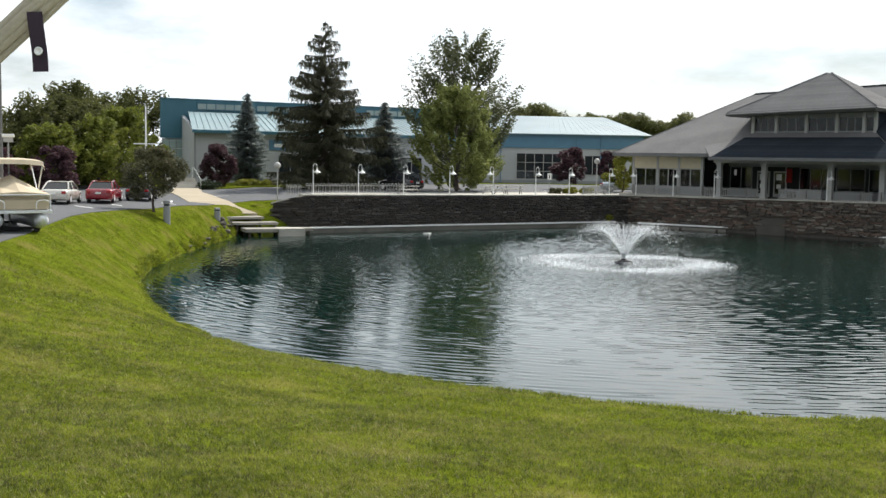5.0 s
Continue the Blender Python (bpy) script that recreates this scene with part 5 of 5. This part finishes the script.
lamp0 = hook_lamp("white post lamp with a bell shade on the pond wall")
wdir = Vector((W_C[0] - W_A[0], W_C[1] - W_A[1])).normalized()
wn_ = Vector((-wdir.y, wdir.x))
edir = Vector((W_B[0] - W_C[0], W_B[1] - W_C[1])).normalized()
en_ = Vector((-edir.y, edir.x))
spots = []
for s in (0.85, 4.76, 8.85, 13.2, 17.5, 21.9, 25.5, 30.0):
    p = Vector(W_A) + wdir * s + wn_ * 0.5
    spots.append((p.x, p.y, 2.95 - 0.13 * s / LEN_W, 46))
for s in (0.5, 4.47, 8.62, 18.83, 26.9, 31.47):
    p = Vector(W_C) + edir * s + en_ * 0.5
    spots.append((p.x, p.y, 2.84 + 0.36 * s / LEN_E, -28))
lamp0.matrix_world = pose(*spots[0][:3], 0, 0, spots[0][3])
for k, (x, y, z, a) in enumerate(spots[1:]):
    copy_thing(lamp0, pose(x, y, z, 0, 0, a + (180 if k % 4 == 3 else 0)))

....

Repeat the data above exactly, but not the pictures.

5.0 s
Continue the Blender Python (bpy) script that recreates this scene with part 5 of 5. This part finishes the script.
lamp0 = hook_lamp("white post lamp with a bell shade on the pond wall")
wdir = Vector((W_C[0] - W_A[0], W_C[1] - W_A[1])).normalized()
wn_ = Vector((-wdir.y, wdir.x))
edir = Vector((W_B[0] - W_C[0], W_B[1] - W_C[1])).normalized()
en_ = Vector((-edir.y, edir.x))
spots = []
for s in (0.85, 4.76, 8.85, 13.2, 17.5, 21.9, 25.5, 30.0):
    p = Vector(W_A) + wdir * s + wn_ * 0.5
    spots.append((p.x, p.y, 2.95 - 0.13 * s / LEN_W, 46))
for s in (0.5, 4.47, 8.62, 18.83, 26.9, 31.47):
    p = Vector(W_C) + edir * s + en_ * 0.5
    spots.append((p.x, p.y, 2.84 + 0.36 * s / LEN_E, -28))
lamp0.matrix_world = pose(*spots[0][:3], 0, 0, spots[0][3])
for k, (x, y, z, a) in enumerate(spots[1:]):
    copy_thing(lamp0, pose(x, y, z, 0, 0, a + (180 if k % 4 == 3 else 0)))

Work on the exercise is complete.